Thursday, May 10, 2012

Lincoln Hoax Suckers Blogosphere

Megan Garber:
It started with a headline I saw pinging around Twitter yesterday afternoon. Abraham Lincoln, my friends' tweets informed me, had invented a 19th-century version of Facebook.
Yes! This previously unknown tidbit, it turns out, was the discovery of a guy in Milwaukee who had happened to take a day off work -- and then happened (serendipity!) to visit a circus graveyard in Delavan, Wisconsin -- and then happened (serendipity again!) to visit the Lincoln Library in Springfield, Illinois -- and then happend (serendipity some more!) to discover that Mr. Lincoln had once filed a patent application for a newspaper that would, via profiles and updates, "keep People aware of Others in the Town."
Such a great find. So it was fitting and entirely unsurprising that the post announcing the big discovery, as it sped around the Internet yesterday afternoon, got more than 4,000 likes on Facebook and 30,000 views overall -- this despite spending over an hour offline as it crashed its host servers. How could it not get attention? Abe Lincoln, pretty much inventing Facebook!

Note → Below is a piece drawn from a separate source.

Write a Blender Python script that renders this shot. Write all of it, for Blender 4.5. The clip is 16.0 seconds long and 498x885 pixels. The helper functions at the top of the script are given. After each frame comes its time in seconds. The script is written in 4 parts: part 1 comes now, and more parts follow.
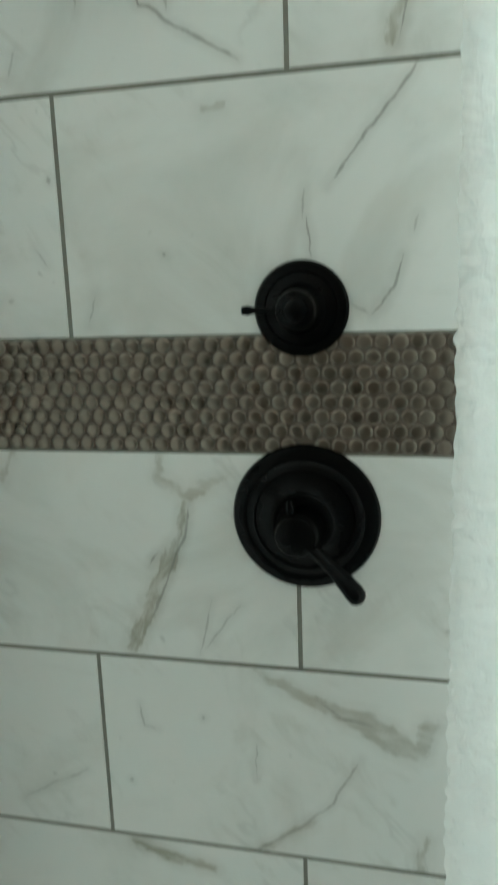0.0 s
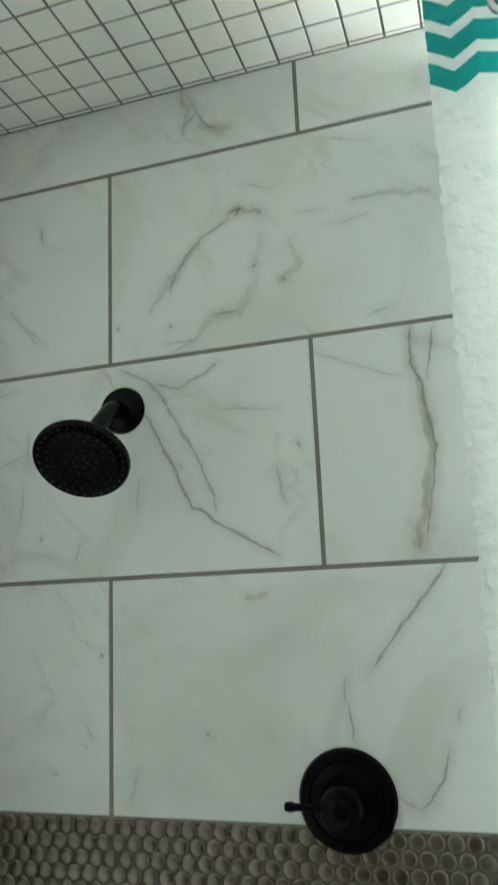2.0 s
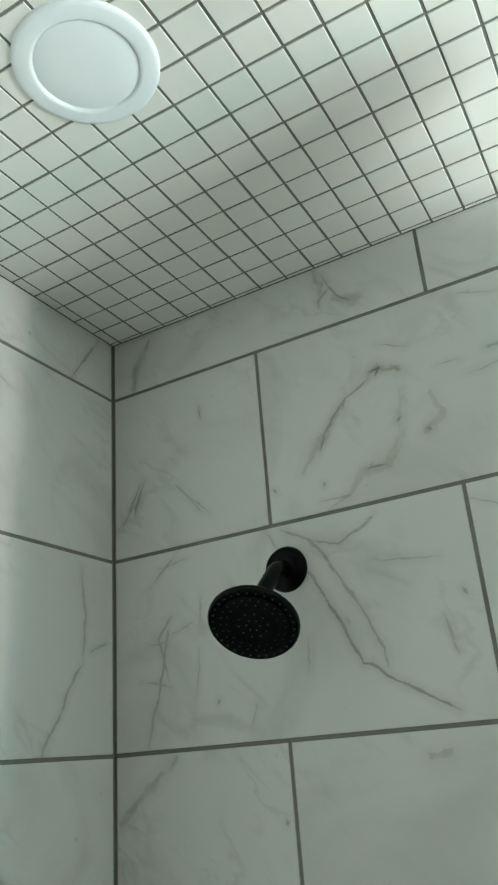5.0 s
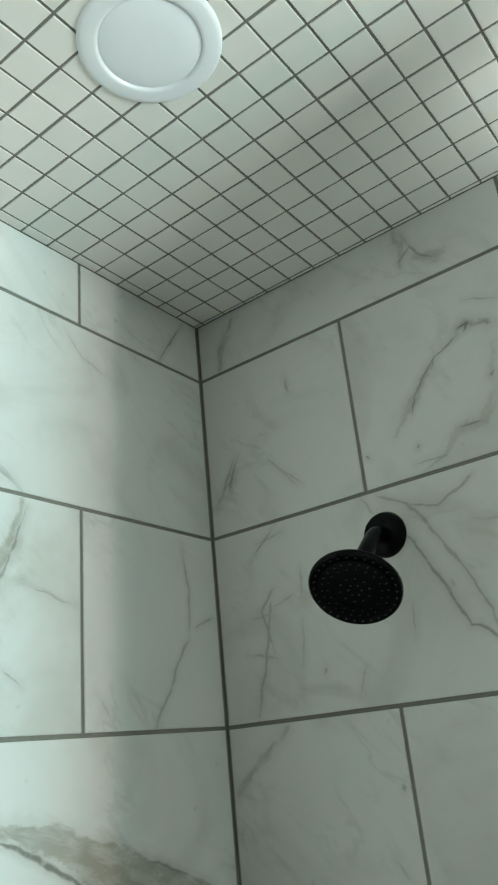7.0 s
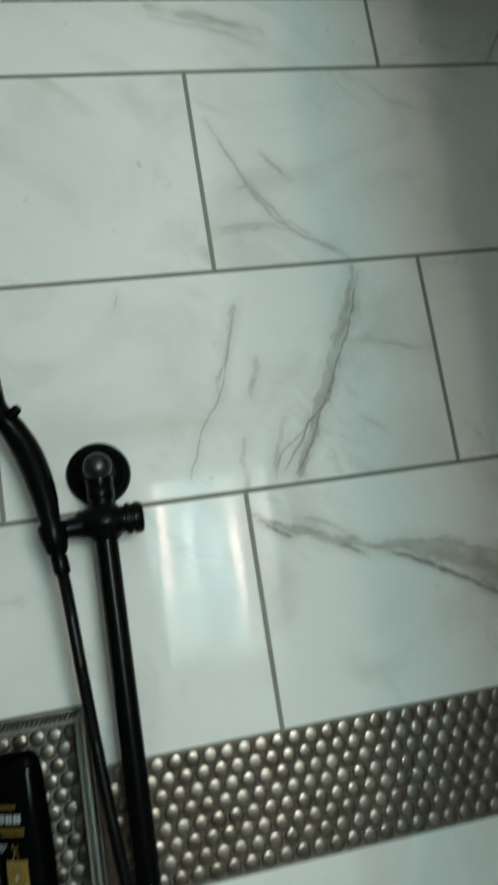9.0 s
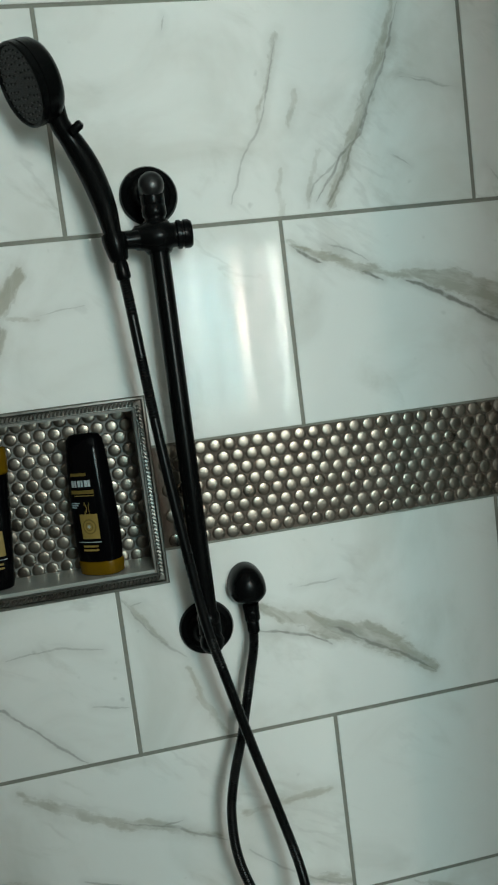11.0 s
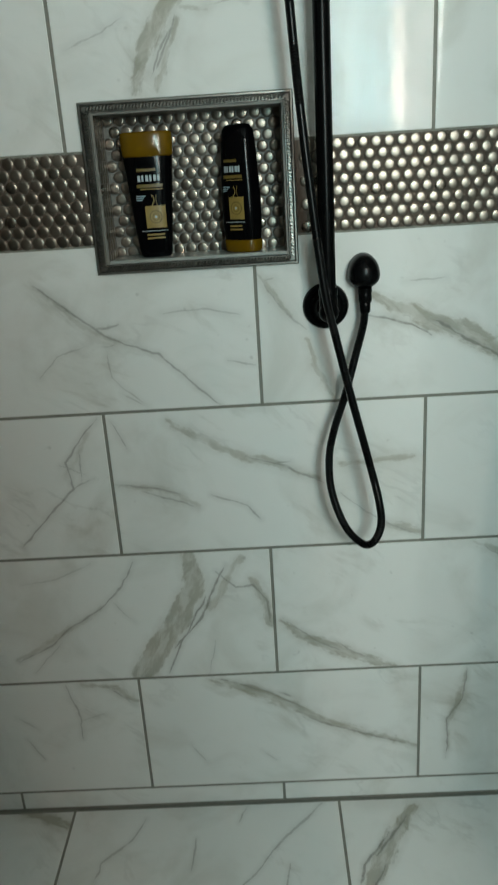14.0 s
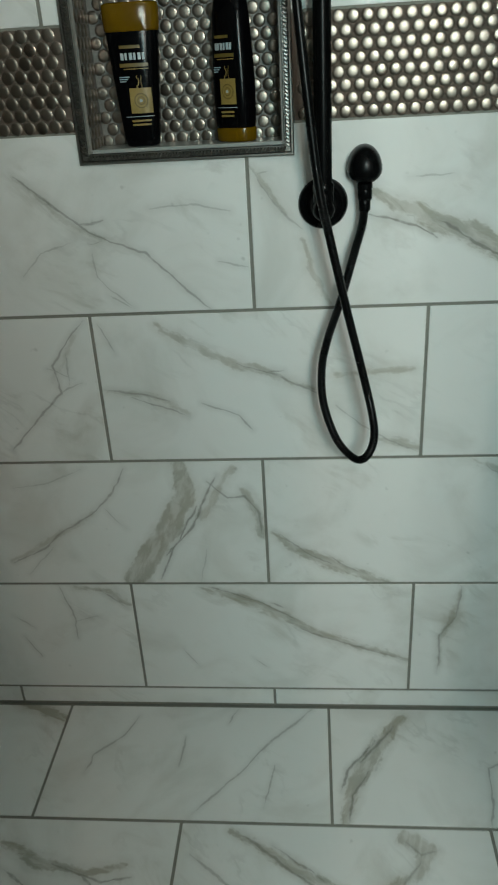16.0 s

But also, wait a second: Abe Lincoln, pretty much inventing Facebook?
I called David Blanchette at the Lincoln Library. Was there any way this story could really be true? In short: no. "This is a complete hoax," Blanchette told me. The existence of the Springfield Gazette, Lincoln's proto-profile page? "Spurious." The "profile" picture of Lincoln on the page of the Gazette? "They didn't run pictures in newspapers back then." The library's help in making the serendipitous discovery? "We had nothing to do with it."
That's pretty funny.  Sometimes, when I link to something that seems too good to be true, I'll qualify it with a little "this might not be true" statement so I don't look so dumb if it turns out to be a hoax.